玄界灘に面した佐賀県唐津市呼子(よぶこ)の名物といえば、新鮮なイカの活造り。そのおいしさが詰まったこのシュウマイは、30余年前、「萬坊」が営む海中レストランで誕生した。「地方の食文化を活かしたローカルな一品。海産物を使ったシュウマイとして有名です。魚肉や鶏肉などをすりつぶしてつくる練り物、真薯(しんじょう)をヒントにつくられた味わいで、 イカの旨味が上品に広がります」と潤さん。

ていねいにすりつぶされたイカは、ふっくらとしながらもプリプリの食感で、ここにタラのすり身の滋味とタマネギの甘味も加わる。付属の甘酸っぱい醤油ダレに付けると、まるで温かい「イカそうめん」を味わっているよう。「旨味の凝縮感が強いので、まさしく熟成させたイカの刺身を食べている感覚に。熱燗にも合うんです」。餡からイカの出汁がにじみ出て、杯が進むこと間違いなしだ。

吸い物の具にすると、出汁もにじみ出る。油で揚げて食べてもよし。「いかしゅうまい 大まる」8個 ¥1,296(税込)/呼子萬坊 (TEL 0120-151-248)

4.「小洞天」のポークシュウマイ――日本橋で75年以上続く、中華食堂の王道。

「ポークシュウマイ」は直径3cmほどの大ぶりサイズで、箸で持ち上げると、ずしりと重みを感じる。餡は国産豚肉と長ネギのシンプル系。長ネギの香味が食欲をそそる。店舗ではシュウマイとご飯、スープが付いた「シュウマイとご飯」¥880(税込)が人気の定食メニューだ。

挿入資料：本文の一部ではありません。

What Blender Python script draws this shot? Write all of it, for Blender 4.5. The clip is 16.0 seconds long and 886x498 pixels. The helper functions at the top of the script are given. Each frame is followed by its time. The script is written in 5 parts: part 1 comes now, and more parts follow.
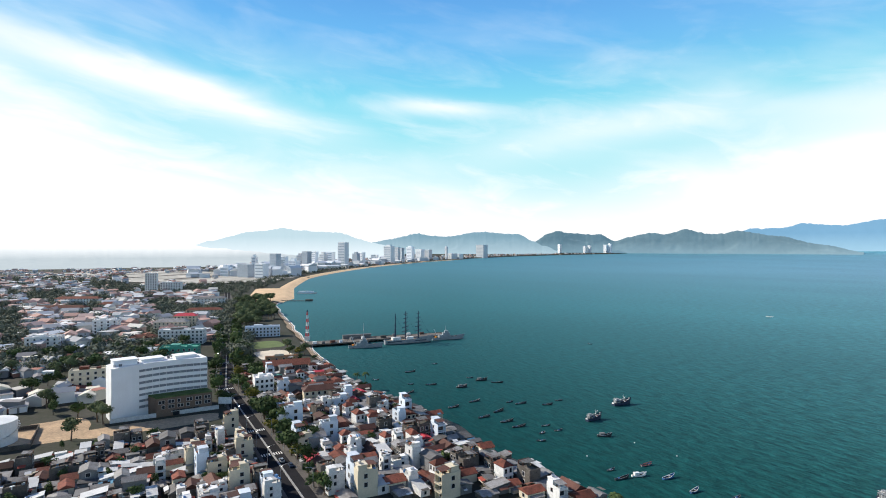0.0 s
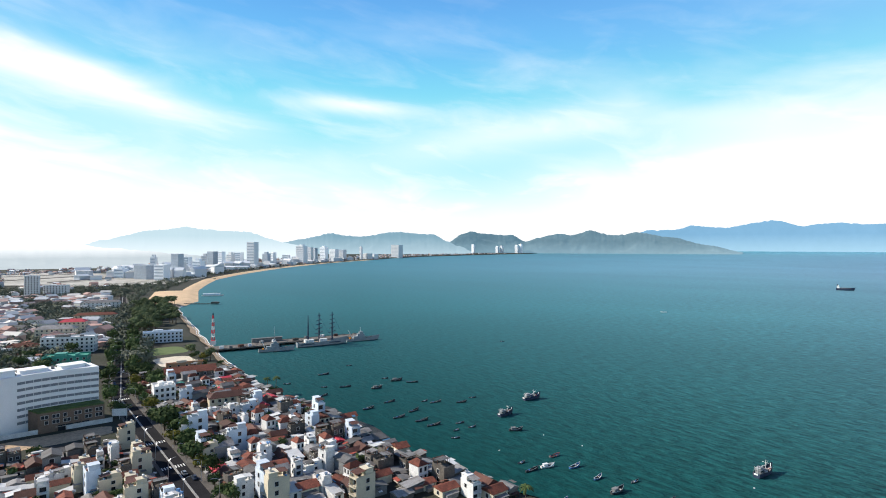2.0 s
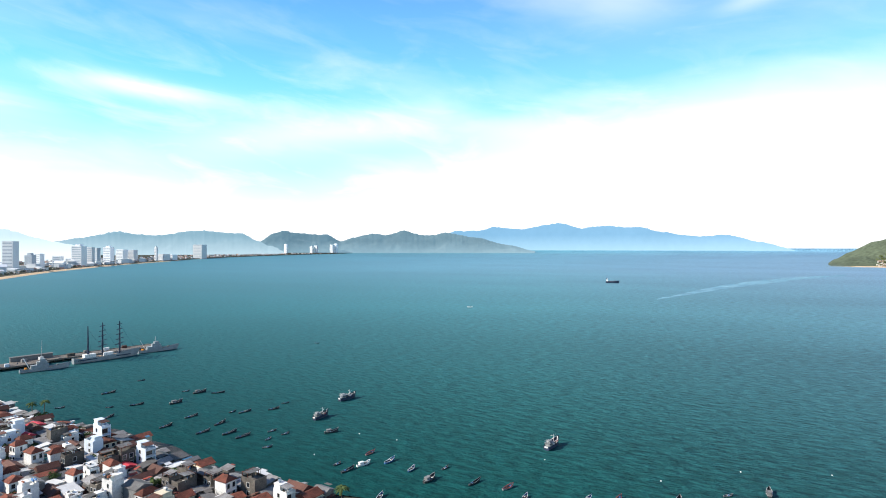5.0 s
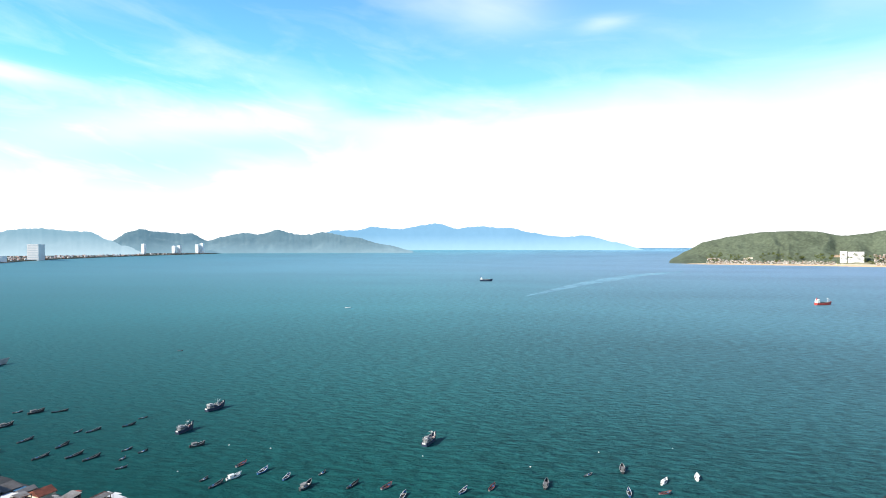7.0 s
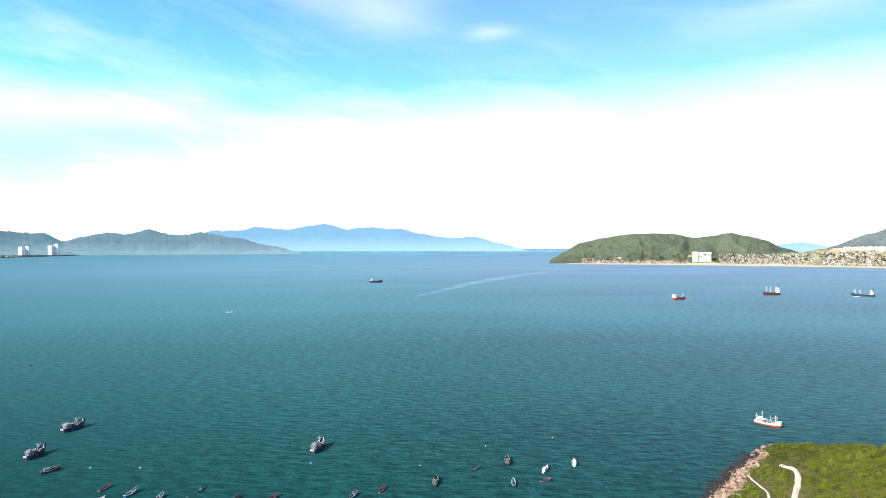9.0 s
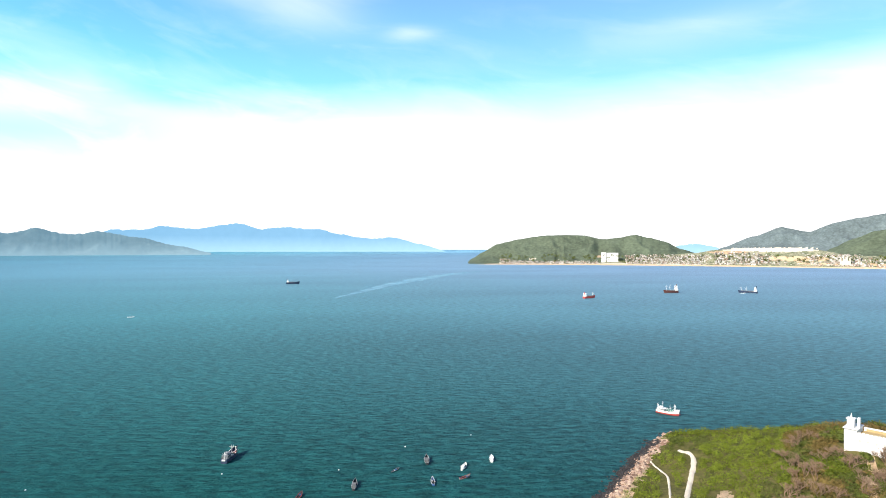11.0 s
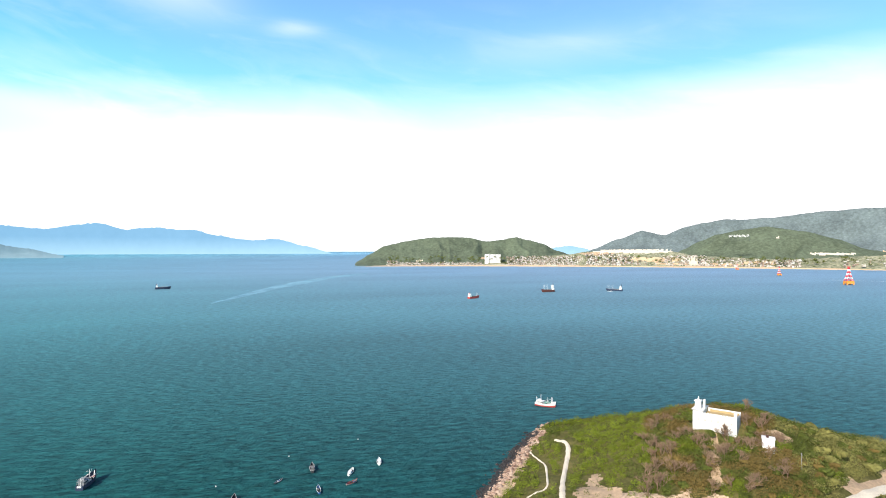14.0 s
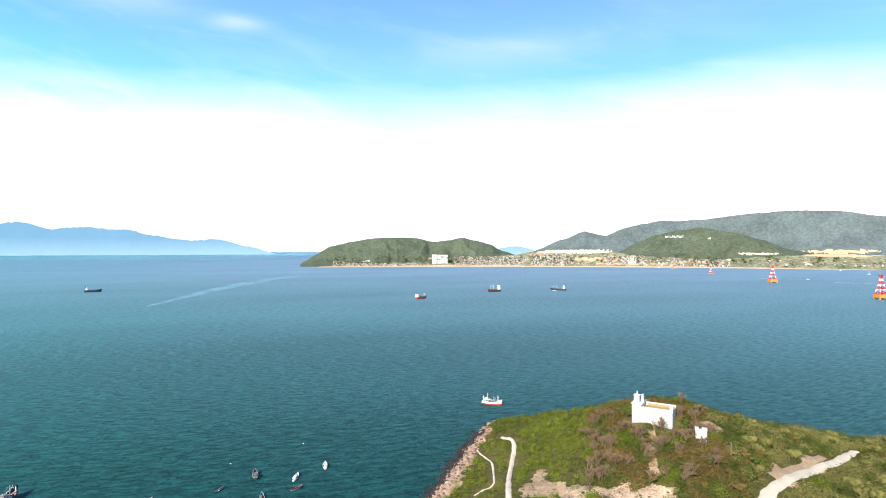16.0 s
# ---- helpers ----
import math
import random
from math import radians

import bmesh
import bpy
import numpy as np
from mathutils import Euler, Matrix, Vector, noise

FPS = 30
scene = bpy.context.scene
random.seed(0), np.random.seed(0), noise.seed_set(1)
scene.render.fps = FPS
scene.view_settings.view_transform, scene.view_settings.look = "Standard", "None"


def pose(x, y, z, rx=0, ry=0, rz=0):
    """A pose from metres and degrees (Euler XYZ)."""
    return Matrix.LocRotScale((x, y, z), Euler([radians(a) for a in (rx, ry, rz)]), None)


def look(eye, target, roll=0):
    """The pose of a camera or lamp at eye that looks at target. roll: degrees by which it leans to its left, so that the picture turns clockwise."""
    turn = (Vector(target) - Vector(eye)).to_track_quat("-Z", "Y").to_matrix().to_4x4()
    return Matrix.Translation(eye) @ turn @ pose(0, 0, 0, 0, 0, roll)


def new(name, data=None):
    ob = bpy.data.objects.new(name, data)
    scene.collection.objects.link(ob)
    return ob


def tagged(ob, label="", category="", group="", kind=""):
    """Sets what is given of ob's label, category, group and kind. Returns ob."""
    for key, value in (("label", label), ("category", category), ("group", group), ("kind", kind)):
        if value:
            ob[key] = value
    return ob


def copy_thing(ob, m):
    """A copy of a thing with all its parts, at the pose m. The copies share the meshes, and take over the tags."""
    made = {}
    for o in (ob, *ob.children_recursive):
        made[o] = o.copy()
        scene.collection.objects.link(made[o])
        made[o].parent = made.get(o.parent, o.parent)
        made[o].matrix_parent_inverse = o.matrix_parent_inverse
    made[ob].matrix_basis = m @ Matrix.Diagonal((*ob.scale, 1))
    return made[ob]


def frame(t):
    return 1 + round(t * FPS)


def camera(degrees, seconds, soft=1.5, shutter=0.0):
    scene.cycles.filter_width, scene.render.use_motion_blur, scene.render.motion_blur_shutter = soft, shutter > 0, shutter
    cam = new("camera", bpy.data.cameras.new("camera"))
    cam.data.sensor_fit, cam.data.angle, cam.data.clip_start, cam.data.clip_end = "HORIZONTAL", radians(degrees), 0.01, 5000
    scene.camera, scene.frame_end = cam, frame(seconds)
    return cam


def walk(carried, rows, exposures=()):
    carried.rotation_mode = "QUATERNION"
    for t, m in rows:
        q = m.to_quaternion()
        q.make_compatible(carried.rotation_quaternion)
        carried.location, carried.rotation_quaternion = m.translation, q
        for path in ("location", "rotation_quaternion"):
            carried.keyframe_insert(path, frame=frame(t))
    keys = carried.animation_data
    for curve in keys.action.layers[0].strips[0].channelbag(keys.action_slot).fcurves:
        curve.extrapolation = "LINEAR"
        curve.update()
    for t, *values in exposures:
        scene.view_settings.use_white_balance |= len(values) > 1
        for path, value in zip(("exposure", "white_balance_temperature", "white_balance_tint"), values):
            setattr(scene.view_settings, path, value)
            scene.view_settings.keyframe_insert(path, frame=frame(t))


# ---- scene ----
# Aerial pan over a bay: a city shore, moored boats, an island resort and a scrub headland.
EYE = 100.0
TURNS = (
    (0, -0.00, -0.20, -0.04),
    (0.5, -1.89, -0.18, -0.12),
    (1, -3.96, -0.17, -0.14),
    (1.5, -6.36, -0.20, -0.12),
    (2, -8.84, -0.18, -0.11),
    (2.5, -11.79, -0.20, -0.12),
    (3, -14.64, -0.20, -0.14),
    (3.5, -17.82, -0.18, -0.22),
    (4, -20.84, -0.15, -0.20),
    (4.5, -24.48, -0.16, -0.09),
    (7, -40.62, -0.21, 0.02),
    (7.5, -44.10, -0.18, 0.05),
    (8, -46.98, -0.17, 0.04),
    (8.5, -49.71, -0.14, 0.05),
    (9, -52.07, -0.11, 0.05),
    (11.5, -62.66, -0.01, -0.02),
    (12, -65.01, 0.03, 0.03),
    (12.5, -67.21, 0.06, 0.09),
    (13, -69.18, 0.08, 0.01),
    (13.5, -70.56, 0.16, 0.08),
    (14, -72.16, 0.16, 0.04),
    (14.5, -73.17, 0.20, 0.09),
    (15, -74.07, 0.23, 0.14),
    (15.5, -75.39, 0.23, 0.18),
    (16, -77.65, 0.20, 0.10),
)
cam = camera(77.85, 16.0, soft=1.0)
walk(cam, [(t, pose(0, 0, EYE, 90 + pitch, roll, yaw)) for t, yaw, pitch, roll in TURNS],
     [(0.0, 0.36), (3.5, 0.52), (7.0, 0.74), (12.0, 0.75), (14.5, 0.65), (16.0, 0.65)])

# ---- world and sun ----
SUN_AZ, SUN_EL = -72.0, 34.0
world = bpy.data.worlds.new("world")
scene.world = world
world.use_nodes = True
wt = world.node_tree
wt.nodes.clear()


def wnode(kind, operation="", use_clamp=False, data_type="", noise_dimensions=""):
    n = wt.nodes.new(kind)
    if operation:
        n.operation = operation
    if use_clamp:
        n.use_clamp = True
    if data_type:
        n.data_type = data_type
    if noise_dimensions:
        n.noise_dimensions = noise_dimensions
    return n


def wmath(op, a, b=None, c=None, clamp=False):
    n = wnode("ShaderNodeMath", operation=op, use_clamp=clamp)
    for i, v in enumerate((a, b, c)):
        if v is None:
            continue
        if isinstance(v, (int, float)):
            n.inputs[i].default_value = v
        else:
            wt.links.new(v, n.inputs[i])
    return n.outputs[0]


def wramp(fac, stops, smooth=True):
    n = wnode("ShaderNodeValToRGB")
    n.color_ramp.interpolation = "B_SPLINE" if smooth else "LINEAR"
    while len(n.color_ramp.elements) < len(stops):
        n.color_ramp.elements.new(0.5)
    for e, (p, c) in zip(n.color_ramp.elements, stops):
        e.position = p
        e.color = (c, c, c, 1) if isinstance(c, (int, float)) else (*c, 1)
    wt.links.new(fac, n.inputs[0])
    return n.outputs[0]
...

「小洞天」は、1944年に東京・日本橋に開業した中華食堂。変わらぬレシピで75年以上愛されてきたポークシュウマイの魅力を端的に言うと「たっぷり」「もっちり」「みっちり」だ。「とにかく肉餡がたっぷりで、小麦の皮からはみ出るほど。最近は素材を活かすべく、あえて和えない餡が多いのですが、小洞天ではしっかり具材を混ぜ合わせ、もっちり、みっちりとした食感に仕上げています」。とにかく食べ応えのあるシュウマイは甘味もあって、ほろりと懐かしい味わいだ。

「隠し味のショウガの辛味と苦味が、適度に旨味を切ってくれる。ボリュームがあるのに何個でもいけてしまう理由です」。豚肉と玉ネギの旨味があふれる直球のおいしさは、白飯はもちろんビールの肴にも。他にも海老のすり身とむき身を6層のミルフィーユにして包んだ「えびシュウマイ」も人気の一皿だ。

「ポークシュウマイ」10個 ¥1,800(税込)。シュウマイは1個が約40gとボリュームがある/小洞天 (TEL:03-3272-1071)

5.メイドイン東京の会「東京焼売(ぎんなん)」――旨味がしっかりとした東京発ブランド豚を使用。

「東京焼売」は東京産の食材を使ったシュウマイ。使用するブランド豚「TOKYO X」は、さっぱりとした脂とほのかな甘味が特徴的で、粗挽きを餡にしている。また、写真のシンプルな王道シュウマイ以外に、東京都の木がイチョウであることから、晩秋の風味のまま冷凍保存された、青々しい香味のギンナンをトッピングしたタイプもある。

東京・青梅で生まれたブランド豚、TOKYO Xは、肉質がきめ細かいため、ふわふわとした食感の餡になる。「旨味がしっかりとした豚肉なので、なにも付けずに、このまま日本酒と合わせてみてください」とこのシュウマイを監修したシュウマイ潤さん。歯離れのいい餡からは、タマネギの濃厚な甘味もあふれる。

また、写真のシンプルなタイプ以外に、ギンナンをトッピングしたタイプも。「通常の焼売にトッピングされているグリンピースを、東京らしい食材に置き換えてみたら?」という潤さんの発想のもと、制作チームで出てきた「東京の樹=いちょう=銀杏」というアイデアで開発されたもので、ほろ苦さに甘酸っぱさも加わって、複雑味を醸した大人の味わい。ギンナンの青々しい香りが鼻を抜けていく感覚がヤミツキになる一品だ。